Here are some tips on what early stage founders can do:
1. Stay focused
Entrepreneurs should always define their company’s purpose within the context of its customers. Mission, vision, operations, messaging — everything should be built around the customer. Often in business — especially since digital technologies introduced new agility to industries — we hear the word “pivot”. Reacting to changing markets is certainly tempting when you operate in a competitive space but leaping before you are ready is not prudent.
Keeping your focus often means saying “no” more often than you say “yes”. In the era of digital transformation, more and more businesses do not begin life in a factory, mall, or high street; they are born in the cloud and surrounded by opportunities to build out their capacities. But always remember the fundamentals. Any pivoting should align with customer needs, with the value proposition of the change put front and centre.
None of this best practice stops you from prototyping and experimenting, but such testing should occur in such a way as to not drain resources from your core areas. If your experiments bear fruit, then they can deliver value in future operations, but your feasibility studies should not be thought of as core operations.
2. Raise capital
Maintaining a flow of funding for the business is the primary focus of any successful entrepreneur. You will close one round, only to focus on the next. Rejection is part of the story, so get used to it. But use every pitch as an opportunity to strengthen your pipeline and learn more about — and categorise — your potential investors. Some will be risk-averse and need to be convinced of your ability to hedge. Others will be more ambitious and need to be dazzled by your vision. Narratives must be tailored to the audience.
Take advantage of any accelerators and incubation schemes that may help. Hub71, Dubai FinTech Hive, and Dubai Future Accelerators are fine examples of government-run initiatives that get founders ready for their VC pitches by ensuring their offerings’ market fit.
3. Spend wisely
Today, markets are focused very differently to what they were even five years ago. While growing sales is always important, in the age of analytics and app ecosystems, B2C entrepreneurs are focused on product metrics such as user acquisition and retention rates. Choosing the right metrics for your business can be as important as anything you do, so ensure you focus on market fit.
Meanwhile, founders of B2B enterprises can still drive initial revenue by being sales-driven, so they should direct their expenditure towards acquiring and retaining the best sales talent.
Beyond initial growth though, companies should look to their marketing function. Whether B2B or B2C, and regardless of industry, a good rule of thumb is to increase the marketing budget in equal proportion with revenue growth.
4. Build your team
Acquiring the right talent starts with entrepreneurs educating themselves.
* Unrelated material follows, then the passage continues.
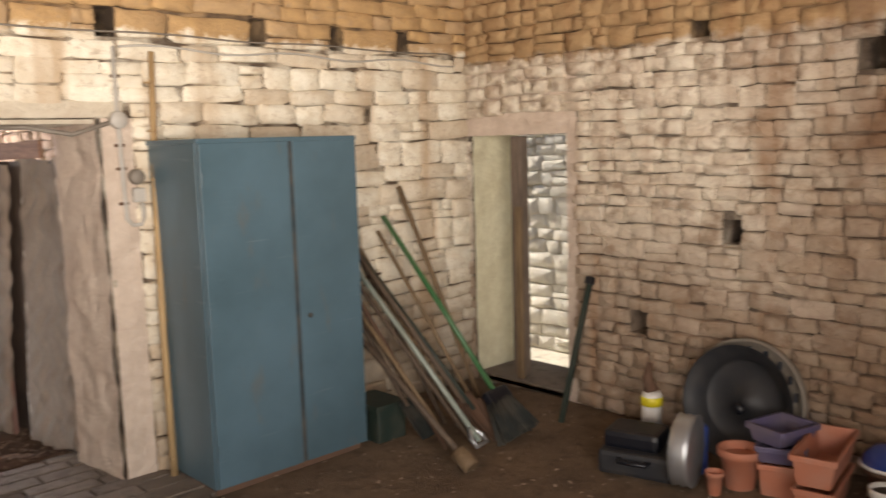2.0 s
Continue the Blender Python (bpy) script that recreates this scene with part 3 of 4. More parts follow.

The HR and recruitment industry invests heavily in frameworks and research. It pays to make similar investments in your own HR function, and not rely on agencies at the outset. Discovering the right people and onboarding them can be time-consuming. Conversion rates can be low. However, it makes sense to maintain a sturdy candidate pipeline to ensure you meet staffing targets.
Integrate exercises into the interview process regardless of role, and do not forget the simple power of reference checks. In the early days, you will find that you sell the company more than candidates sell themselves. The best options for talent are people who buy into your vision.
5. Create the right culture
When hiring, alignment with culture is vital, but you need to consider how you build that culture in the first place. Never be afraid of feedback, as your employees can let you know the pros and cons of your current corporate environment.
Also remember that you cannot please everybody every time. So do not try. Instead, try to build a diverse, inclusive workplace where everyone can feel heard. The ‘right’ corporate culture can vary greatly from one organisation to the next. No matter how you choose to define this, it’s vital to ensure the people you hire buy into your organisation’s culture.
6. Grow as a leader
A successful entrepreneur will remain reflective of their own strengths and weaknesses through day-to-day team interactions, feedback, and their own ongoing research. There are many mentorship resources in the UAE and beyond. Never be afraid to leave your comfort zone for the sake of education.
Founding a business and making it grow is not easy, but as we often hear, nothing worthwhile ever is. Entrepreneurs who make it will falter and learn and grow themselves before bringing that progress to their enterprise. If you are one of these successful founders, reach out to entrepreneurs in the early stages of their journey. Share your failures and successes to ensure the next generation can peak more quickly.